Creating the database
The package provides model configuration through DeadLetterDbContext. Create the database the same way you would for any other EF Core context:
await using var scope = host.Services.CreateAsyncScope();
var db = scope.ServiceProvider.GetRequiredService<DeadLetterDbContext>();
await db.Database.EnsureCreatedAsync();
Or use migrations if you want the dead-letter tables to be managed as part of your normal schema lifecycle.
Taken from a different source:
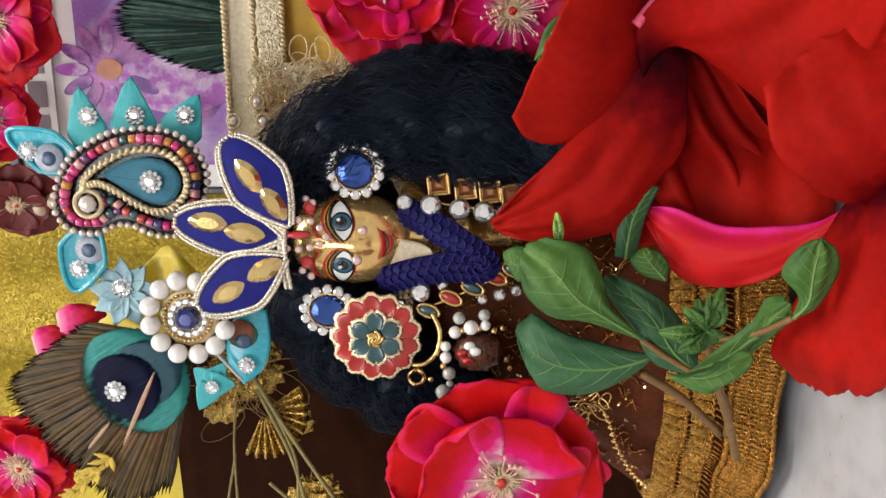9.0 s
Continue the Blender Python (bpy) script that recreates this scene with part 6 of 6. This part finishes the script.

Same-process vs cross-process deployment
Same-process
Register:
- the failing publisher pipeline
- the dead-letter store
WithReplayWorker(...)in the same host
This works well when:
- the application itself owns recovery
- polling load is small
- operational simplicity matters more than independent scaling
Cross-process
Split the feature across two applications:
- publisher app — publishes to the real transport and persists failures into the dead-letter store
- worker app — connects to the same store and runs
WithReplayWorker(...)
This is the recommended shape when:
- replay load must scale independently
- the replay worker uses a different transport pipeline
- you want to keep HTTP/API processes free from polling work
Options reference
DeadLetterReplayOptions
| Property | Default | Meaning |
|---|---|---|
Interval | 00:00:30 | Polling interval for the background worker |
MaxBatchSize | 0 | Maximum number of pending messages processed per cycle (0 means no explicit limit) |
TransportPublisherName | empty | Named publisher pipeline used for replay; when empty, the stored publisher name is used |
MaxRetryCount | 3 | Maximum automatic replay attempts before marking the message as Failed |
RetryInterval | 00:01:00 | Delay before the next replay attempt after a failure |
DeadLetterReplayPublishOptions
This is a specialized EventPublishOptions wrapper used internally by replay logic and by advanced custom replay flows. It marks a publish call as a replay attempt while forwarding any inner channel options.
In most applications you do not need to create it yourself unless you are implementing your own immediate replay callback.